Antes de ponernos a pensar en cómo debería ser el mundo ideal, miremos hacia dentro de nosotros mismos. ¿Qué es lo que nos separa de nosotros y, por ende, de los otros? ¿Qué hábitos hemos construido para lograr seguridad, que nos impiden vivir plenamente? ¿Qué herencia arrastramos de nuestra historia, de nuestras vivencias tempranas, que nos impide fluir y confiar en la vida?
Así pues, lo primero que nos planteamos antes de educar a otra persona es mirar en nuestro propio interior y ser conscientes del camino recorrido, de nuestros dones y limitaciones. Si sabemos quiénes somos, y lo aceptamos, es más fácil poder aceptar lo que el otro es.
Los niños y niñas tienen un gran potencial en relación con la conciencia, con la forma de percibir el mundo y con su modo de aprender. Más que enseñar, se trata de no interferir en su proceso, confiar en que aprenderán aquello que necesiten y desarrollarán aquello esencial para sus vidas.

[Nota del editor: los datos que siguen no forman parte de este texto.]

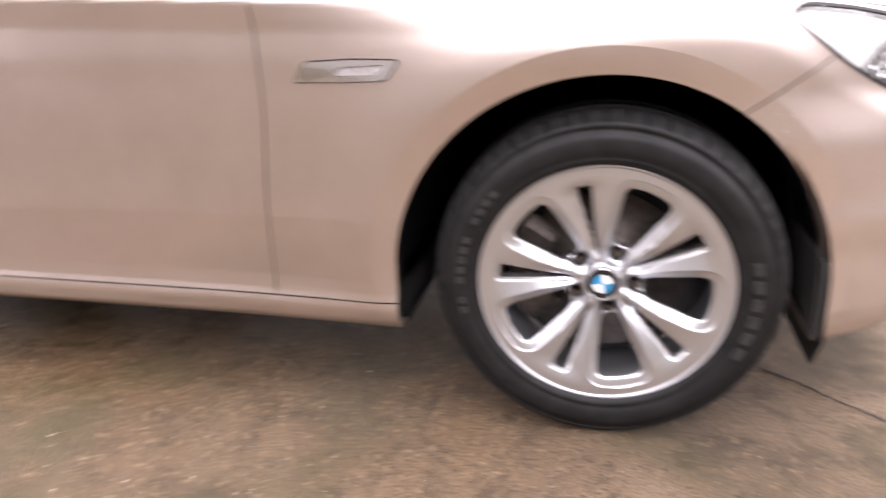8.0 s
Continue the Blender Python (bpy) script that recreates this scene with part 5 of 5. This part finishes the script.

Sentimos que si son respetados y apoyados en sus procesos de aprendizajes con su forma y sus tiempos podrán ser auténticos, creativos y libres.
Uno de los cuestionamientos que suele acompañar a la educación viva y consciente es si se adaptarán a otros contextos educativos y sociales más tradicionales, si aprenderán lo que necesitan para su vida.
La mayoría de nosotros no vivimos en nuestra infancia con respeto, libertad y autonomía para decidir sobre nuestro aprendizaje y sobre nuestras vidas.
A lo largo de la historia, la educación se ha caracterizado por imponer al niño/a lo que tiene que hacer y aprender, desconectandolo de sí mismo y poniéndolo al servicio de los intereses de un sistema violento con las personas en particular y con la vida en general.